Defendant's final argument objects to a denial of a motion to restrain the state from making comments about opium during the course of the trial. What was thought to be opium when purchased turned out to be nothing more than incense and was certainly not a controlled substance. The charges referring to opium had been dropped, and defendant claims any reference to opium in front of the jury would be highly prejudicial.

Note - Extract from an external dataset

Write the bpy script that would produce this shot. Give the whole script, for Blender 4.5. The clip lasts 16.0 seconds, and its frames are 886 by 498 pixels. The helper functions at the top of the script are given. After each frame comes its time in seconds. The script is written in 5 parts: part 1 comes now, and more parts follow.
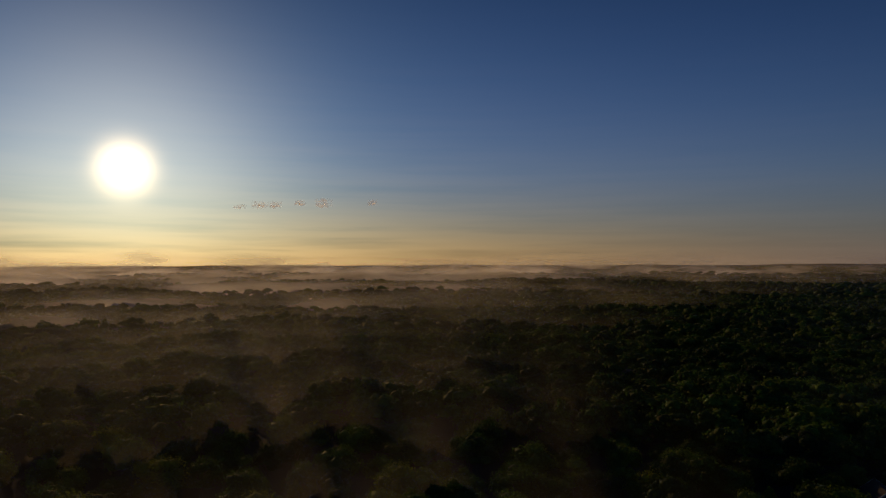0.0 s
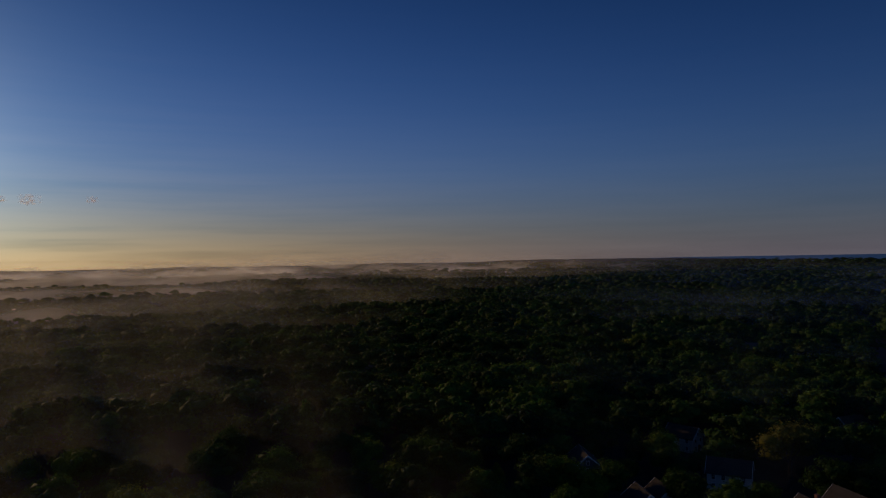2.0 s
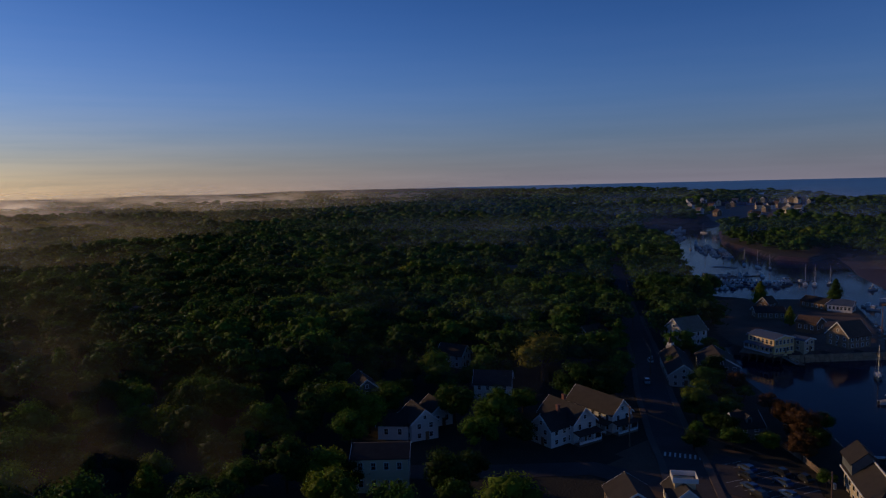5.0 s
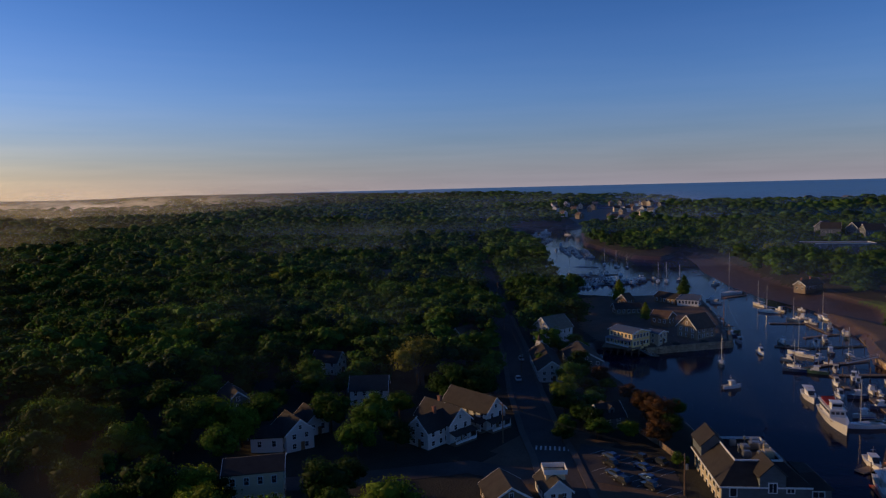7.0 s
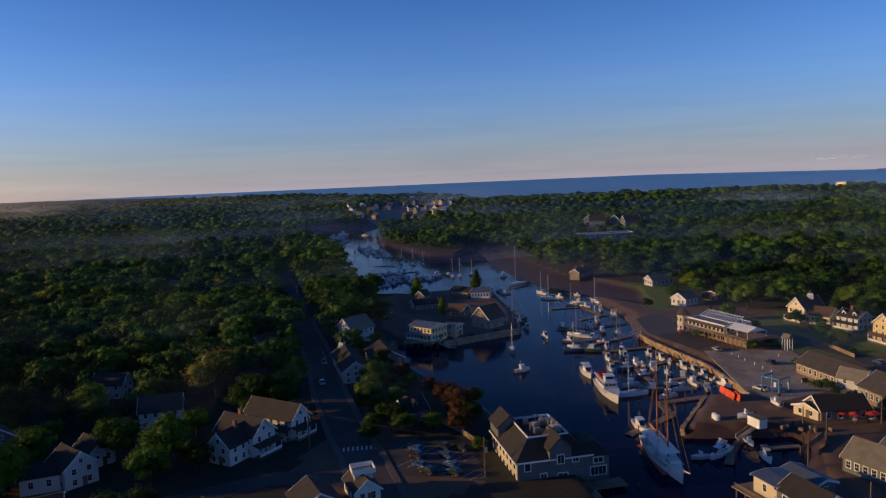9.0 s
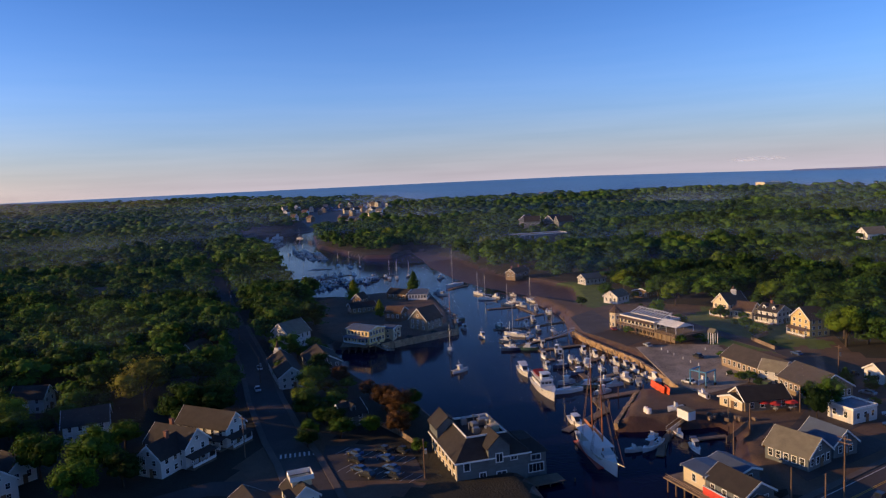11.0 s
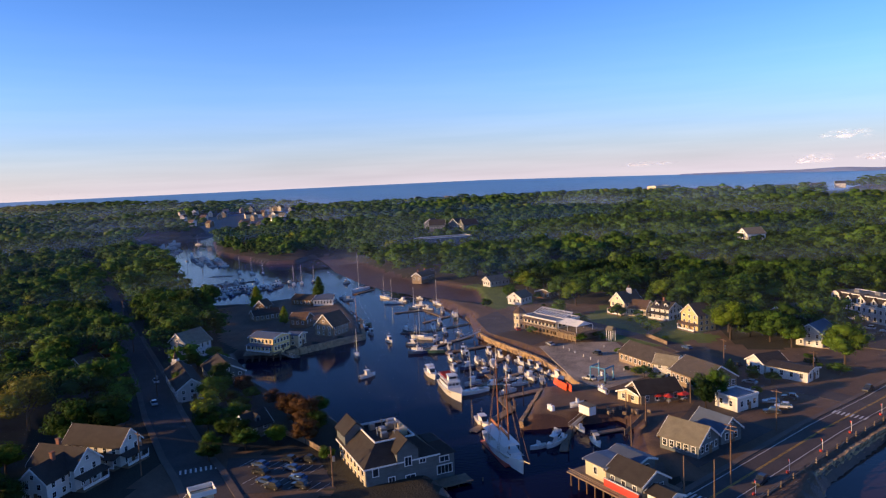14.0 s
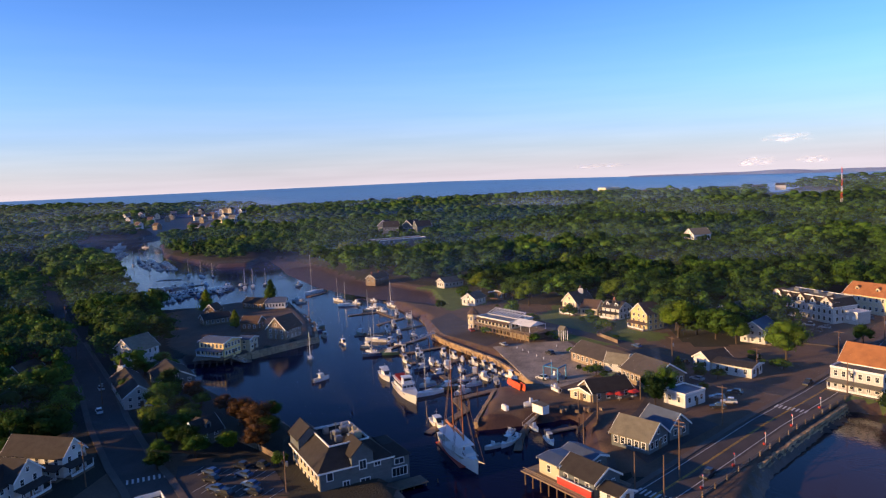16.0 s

We note that references to opium during the trial were all qualified by coincident references to the analysis revealing the substance to be incense. Such references may tend to be improper, but there is overwhelming evidence in the record to support the conviction, and any error in allowing these statements was, we believe, harmless. The jury was, after all, instructed only as to the charge involving the one controlled substance involved. See State v. Kindvall, 1971, 86 S.D. 91, 191 N.W.2d 289; Johnson v. United States, 1966, 8 Cir., 356 F.2d 680.


All the Justices concur.


[*] "This case was placed on the March, 1973, term in Bon Homme County with trial date set for August 21, 1973, (See Exhibit A) but a new date was set for August 29, 1973, (See Exhibit B), however, on August 24, 1973, venue was changed to Yankton County by Court Order. The file was never transferred to the Yankton County Clerk of Courts and still remains with the Clerk of Courts of Bon Homme County, and the case was not placed on the September, 1973 term of Yankton County Circuit Court. The case was once again not placed on the February, 1974 term of Yankton County Circuit Court and apparently had been marked off the calendar of Bon Homme County."